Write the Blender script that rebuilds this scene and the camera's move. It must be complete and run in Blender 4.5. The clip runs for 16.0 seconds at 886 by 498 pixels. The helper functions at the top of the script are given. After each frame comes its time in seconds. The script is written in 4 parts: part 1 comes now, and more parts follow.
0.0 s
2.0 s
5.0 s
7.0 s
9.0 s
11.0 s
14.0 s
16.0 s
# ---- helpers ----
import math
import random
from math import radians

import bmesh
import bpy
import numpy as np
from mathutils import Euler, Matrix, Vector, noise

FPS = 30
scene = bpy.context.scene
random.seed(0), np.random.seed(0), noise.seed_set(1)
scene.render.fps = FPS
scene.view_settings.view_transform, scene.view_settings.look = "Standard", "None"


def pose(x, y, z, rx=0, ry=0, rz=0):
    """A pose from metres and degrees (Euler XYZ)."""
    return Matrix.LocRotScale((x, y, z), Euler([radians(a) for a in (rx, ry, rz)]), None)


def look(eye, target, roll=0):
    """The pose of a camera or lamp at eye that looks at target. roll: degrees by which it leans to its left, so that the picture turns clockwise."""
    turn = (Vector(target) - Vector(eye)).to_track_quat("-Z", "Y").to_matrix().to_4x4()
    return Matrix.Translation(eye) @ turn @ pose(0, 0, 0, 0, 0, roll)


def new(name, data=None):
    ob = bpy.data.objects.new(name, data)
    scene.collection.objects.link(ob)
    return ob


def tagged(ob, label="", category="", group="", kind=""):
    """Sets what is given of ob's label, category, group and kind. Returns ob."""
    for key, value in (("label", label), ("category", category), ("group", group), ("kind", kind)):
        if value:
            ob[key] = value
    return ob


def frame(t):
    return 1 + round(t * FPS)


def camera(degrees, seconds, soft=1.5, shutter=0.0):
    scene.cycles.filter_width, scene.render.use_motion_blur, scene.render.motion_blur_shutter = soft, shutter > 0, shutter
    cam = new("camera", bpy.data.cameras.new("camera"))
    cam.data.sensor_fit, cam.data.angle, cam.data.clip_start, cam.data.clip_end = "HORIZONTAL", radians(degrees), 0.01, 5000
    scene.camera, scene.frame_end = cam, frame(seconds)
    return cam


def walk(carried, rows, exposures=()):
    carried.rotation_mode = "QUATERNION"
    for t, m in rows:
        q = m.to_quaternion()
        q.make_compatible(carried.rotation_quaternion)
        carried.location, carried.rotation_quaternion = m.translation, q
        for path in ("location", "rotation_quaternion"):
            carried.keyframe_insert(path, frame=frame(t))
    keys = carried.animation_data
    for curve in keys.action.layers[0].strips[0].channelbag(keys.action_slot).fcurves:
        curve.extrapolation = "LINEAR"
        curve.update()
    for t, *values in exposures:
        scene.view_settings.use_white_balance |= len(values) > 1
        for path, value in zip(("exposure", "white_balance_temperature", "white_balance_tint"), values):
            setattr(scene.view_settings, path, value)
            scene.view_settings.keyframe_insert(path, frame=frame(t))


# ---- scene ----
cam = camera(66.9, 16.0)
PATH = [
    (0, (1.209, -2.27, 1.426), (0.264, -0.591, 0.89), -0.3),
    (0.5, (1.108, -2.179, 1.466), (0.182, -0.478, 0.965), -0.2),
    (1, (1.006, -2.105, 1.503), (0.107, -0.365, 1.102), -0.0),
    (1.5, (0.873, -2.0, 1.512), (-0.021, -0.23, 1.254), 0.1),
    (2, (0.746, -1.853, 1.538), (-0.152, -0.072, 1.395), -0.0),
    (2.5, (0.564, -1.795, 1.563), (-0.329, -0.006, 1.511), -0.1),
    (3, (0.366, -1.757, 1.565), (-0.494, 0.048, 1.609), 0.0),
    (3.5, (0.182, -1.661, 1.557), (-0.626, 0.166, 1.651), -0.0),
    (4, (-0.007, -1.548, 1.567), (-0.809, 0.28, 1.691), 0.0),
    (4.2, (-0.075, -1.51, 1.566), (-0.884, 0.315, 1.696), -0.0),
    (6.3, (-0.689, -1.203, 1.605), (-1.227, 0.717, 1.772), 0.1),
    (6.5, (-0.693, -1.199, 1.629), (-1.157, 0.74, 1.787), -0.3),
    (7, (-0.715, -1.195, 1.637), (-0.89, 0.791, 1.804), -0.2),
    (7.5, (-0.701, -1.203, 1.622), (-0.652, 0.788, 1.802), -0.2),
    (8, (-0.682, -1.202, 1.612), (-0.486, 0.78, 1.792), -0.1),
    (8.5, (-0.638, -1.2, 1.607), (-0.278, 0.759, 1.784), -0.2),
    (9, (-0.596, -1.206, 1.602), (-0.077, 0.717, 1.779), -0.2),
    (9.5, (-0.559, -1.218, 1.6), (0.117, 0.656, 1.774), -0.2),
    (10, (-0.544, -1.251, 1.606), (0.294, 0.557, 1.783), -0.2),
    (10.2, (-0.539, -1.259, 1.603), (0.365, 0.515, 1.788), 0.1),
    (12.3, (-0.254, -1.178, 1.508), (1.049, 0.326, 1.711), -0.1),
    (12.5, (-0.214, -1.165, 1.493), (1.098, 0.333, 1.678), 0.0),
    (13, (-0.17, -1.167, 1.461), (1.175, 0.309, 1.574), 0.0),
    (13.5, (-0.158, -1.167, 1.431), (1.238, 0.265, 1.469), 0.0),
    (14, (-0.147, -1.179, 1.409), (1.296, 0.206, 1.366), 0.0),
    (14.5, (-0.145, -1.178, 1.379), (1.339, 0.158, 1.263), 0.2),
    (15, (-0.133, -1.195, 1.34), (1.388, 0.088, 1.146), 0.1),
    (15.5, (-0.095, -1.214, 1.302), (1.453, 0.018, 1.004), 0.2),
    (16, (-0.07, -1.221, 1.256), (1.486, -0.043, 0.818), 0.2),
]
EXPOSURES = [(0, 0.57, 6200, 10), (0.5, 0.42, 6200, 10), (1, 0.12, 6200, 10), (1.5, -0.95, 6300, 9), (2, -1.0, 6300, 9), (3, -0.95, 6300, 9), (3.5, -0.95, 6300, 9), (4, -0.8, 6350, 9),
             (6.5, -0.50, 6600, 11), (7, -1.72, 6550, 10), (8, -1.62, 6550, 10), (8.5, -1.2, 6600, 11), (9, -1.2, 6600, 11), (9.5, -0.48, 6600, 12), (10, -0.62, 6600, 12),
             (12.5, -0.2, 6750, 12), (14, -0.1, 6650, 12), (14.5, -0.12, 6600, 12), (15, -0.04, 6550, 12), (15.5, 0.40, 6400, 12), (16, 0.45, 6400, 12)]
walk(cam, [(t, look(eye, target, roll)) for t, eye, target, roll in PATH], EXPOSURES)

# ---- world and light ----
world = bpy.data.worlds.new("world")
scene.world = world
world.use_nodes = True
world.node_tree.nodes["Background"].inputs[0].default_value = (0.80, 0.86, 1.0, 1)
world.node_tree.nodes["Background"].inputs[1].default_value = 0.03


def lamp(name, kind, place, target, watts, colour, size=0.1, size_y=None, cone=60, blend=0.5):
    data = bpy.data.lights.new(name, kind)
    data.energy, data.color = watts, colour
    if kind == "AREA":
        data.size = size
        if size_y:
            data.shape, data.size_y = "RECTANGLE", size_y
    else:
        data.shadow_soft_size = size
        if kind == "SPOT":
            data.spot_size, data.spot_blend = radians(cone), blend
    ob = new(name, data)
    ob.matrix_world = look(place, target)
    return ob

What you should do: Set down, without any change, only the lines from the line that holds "shutter > 0, shutter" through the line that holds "scene.view_settings.use_white_balance |= len(values)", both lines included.

Finished task:
    scene.cycles.filter_width, scene.render.use_motion_blur, scene.render.motion_blur_shutter = soft, shutter > 0, shutter
    cam = new("camera", bpy.data.cameras.new("camera"))
    cam.data.sensor_fit, cam.data.angle, cam.data.clip_start, cam.data.clip_end = "HORIZONTAL", radians(degrees), 0.01, 5000
    scene.camera, scene.frame_end = cam, frame(seconds)
    return cam


def walk(carried, rows, exposures=()):
    carried.rotation_mode = "QUATERNION"
    for t, m in rows:
        q = m.to_quaternion()
        q.make_compatible(carried.rotation_quaternion)
        carried.location, carried.rotation_quaternion = m.translation, q
        for path in ("location", "rotation_quaternion"):
            carried.keyframe_insert(path, frame=frame(t))
    keys = carried.animation_data
    for curve in keys.action.layers[0].strips[0].channelbag(keys.action_slot).fcurves:
        curve.extrapolation = "LINEAR"
        curve.update()
    for t, *values in exposures:
        scene.view_settings.use_white_balance |= len(values) > 1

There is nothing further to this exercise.